Civil Aviation and Airports: Because of its numerous urban and industrial centers, France has a particularly high number of airports. Of its 878 airports and airfields, 801 are paved, including 476 with runways more than 3,047 meters long. Three airports handle most of France’s international passenger and cargo service, including Paris’s two main airports, Orly to the south of Paris and Roissy–Charles de Gaulle to the northeast of Paris (with its own rail station on the high-speed train interconnection). The third international airport is Nice–Côte d’Azur. Other regional airports, notably Lyon’s Saint-Exupéry (also with its own high-speed train station), have sought to expand their international services.

Through its international airports, France handles 6,200 flights every week. The two Paris airports handle 20 percent of the total airfreight in the European Union (EU). Their annual traffic growth of more than 10 percent greatly exceeds the 2 to 3 percent growth of most other European airports.

About 900 aircraft, including helicopters, operate under the French flag. The national carrier, Air France, was partly privatized in early 1999 and has recently operated in an environment of EU-wide deregulation. The location of the European Airbus project in Toulouse has turned the city into the European aviation center.

Pipelines: France’s pipeline system carries crude oil over 3,059 kilometers of pipeline, petroleum products over 4,487 kilometers, and natural gas over 24,746 kilometers.

Telecommunications: The French telephone system, with some 39,200,000 telephones, is highly developed, relying for domestic traffic on extensive cable and microwave radio-relay networks, widely introduced fiber-optic systems, and satellite systems. The international system relies on two Intelsat earth stations (with a total of five antennas⎯two for the Indian Ocean and three for the Atlantic Ocean), high-frequency (HF) radio communications with more than 20 countries, Inmarsat service, and Eutelsat TV service.

Until 1997, the state-owned France Télécom had a monopoly on telecommunications in France In 1997 the government began reducing its stake, now below 42 percent. While the partially privatized France Télécom maintains its monopoly on local calls, the telecommunications sector has been opened to competition in the European Union (EU)–wide deregulated market, and other companies offer telephone subscriptions for long-distance and medium-distance calls.

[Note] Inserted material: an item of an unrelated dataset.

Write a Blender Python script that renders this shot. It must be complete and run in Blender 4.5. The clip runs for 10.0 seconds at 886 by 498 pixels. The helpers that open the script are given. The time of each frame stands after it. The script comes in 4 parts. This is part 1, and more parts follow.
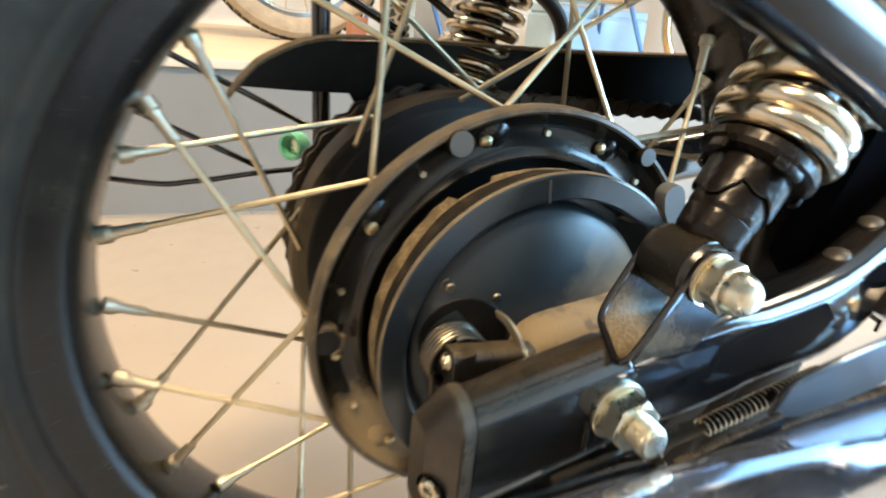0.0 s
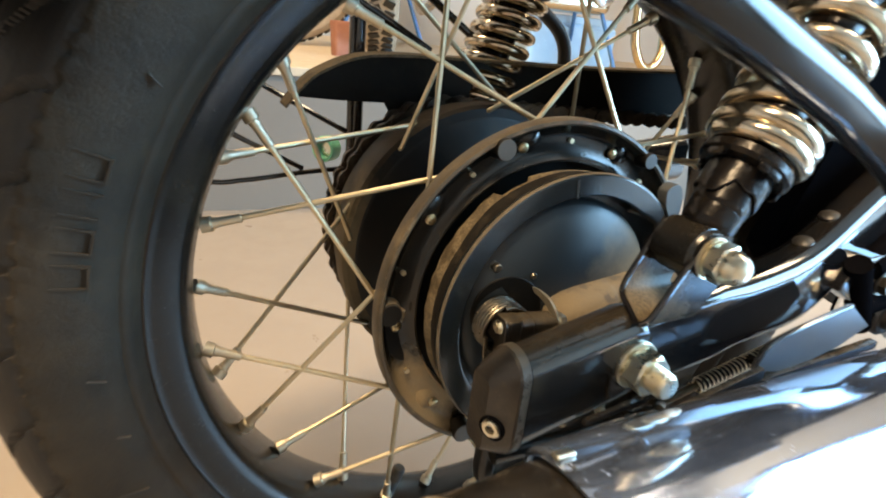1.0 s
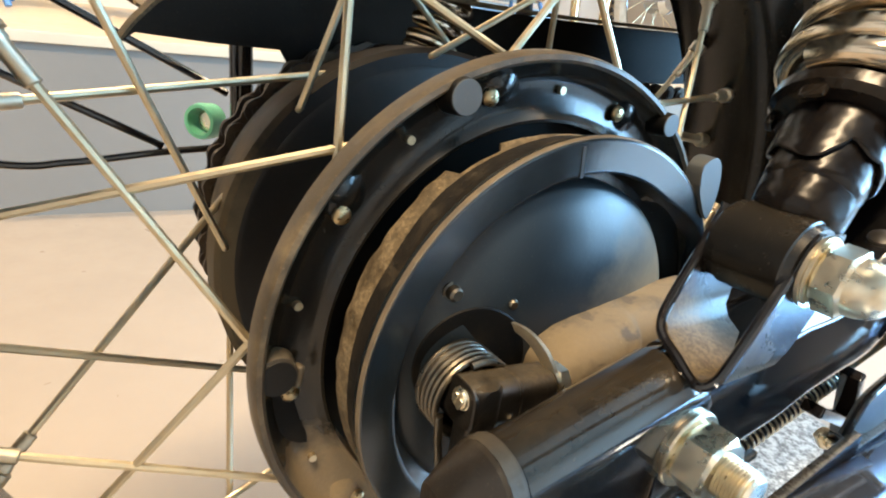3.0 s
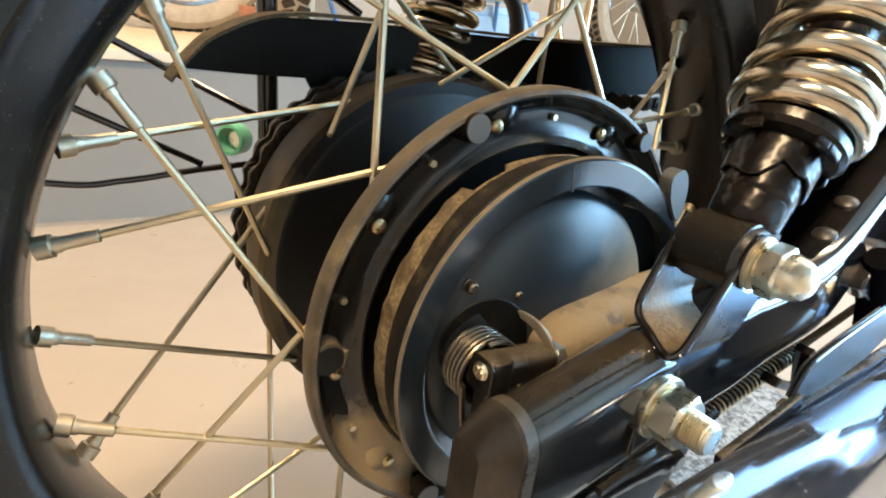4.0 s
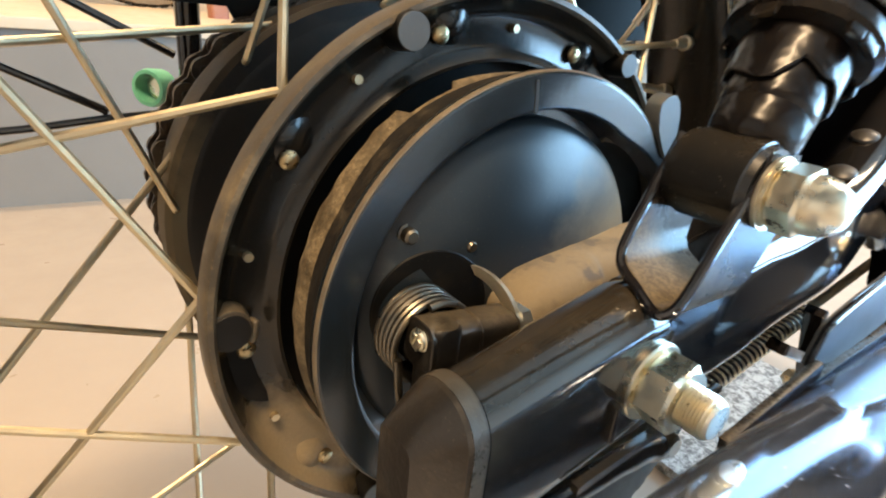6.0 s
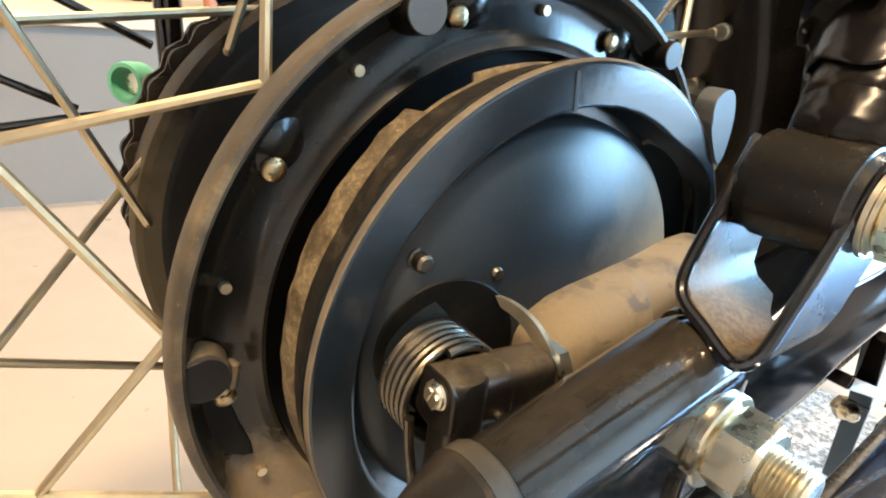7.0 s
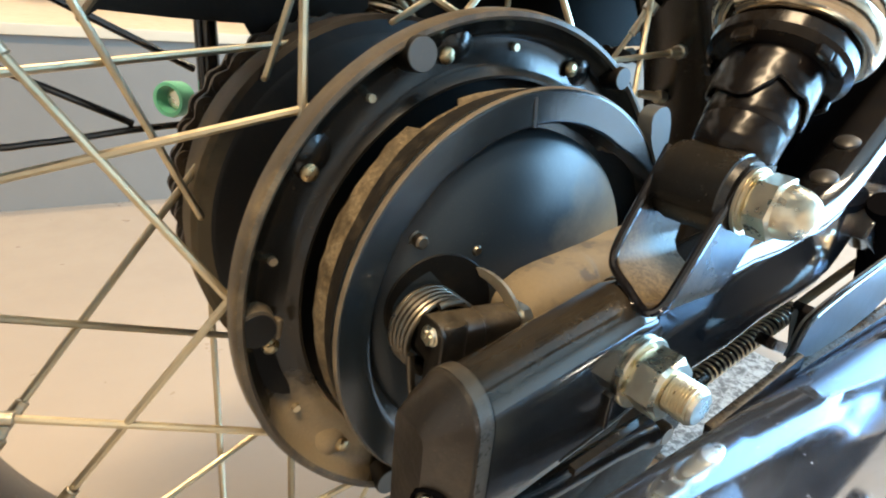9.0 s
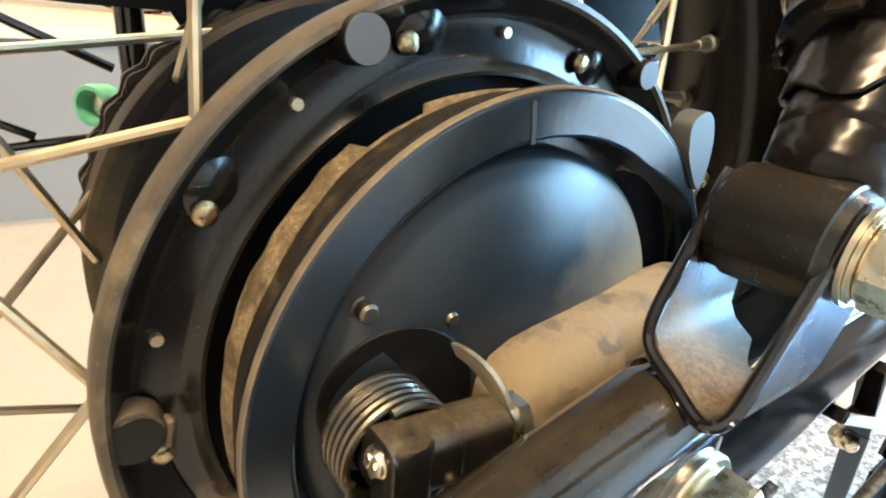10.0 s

France Télécom, acquiring the British company Orange, secured its leading position in the highly competitive domestic mobile phone market. At the same time, acquisitions made France Télécom the world’s most highly indebted company, requiring a rescue plan in late 2002. The financial future of the company as well as of the entire sector in France and EU-wide, is uncertain. Since the late 1990s, mobile phone subscriptions have risen sharply, but so has investment. At the end of 2001, 59.4 percent of the French population subscribed to a mobile phone service. Operating licenses for third-generation mobile phones, using Universal Mobile Telecommunications System (UMTS) technology, have been awarded to France Télécom, Cegetel, and Bouygues.

In Internet use, France is catching up to the world’s leaders, after a slight lag. At the end of 2001, 31.9 percent of the French population—almost 19 million people—had Internet access, compared with 61.8 percent in the United States, 40.2 percent in the United Kingdom, and 37.7 percent in Germany. Among the French with secondary education and above, the level is much higher. By late 2003, 93 percent of companies had Internet connections, and 56 percent had their own Web sites. There are a few thousand French-owned online shopping sites, but French consumers have shown limited enthusiasm for e-commerce.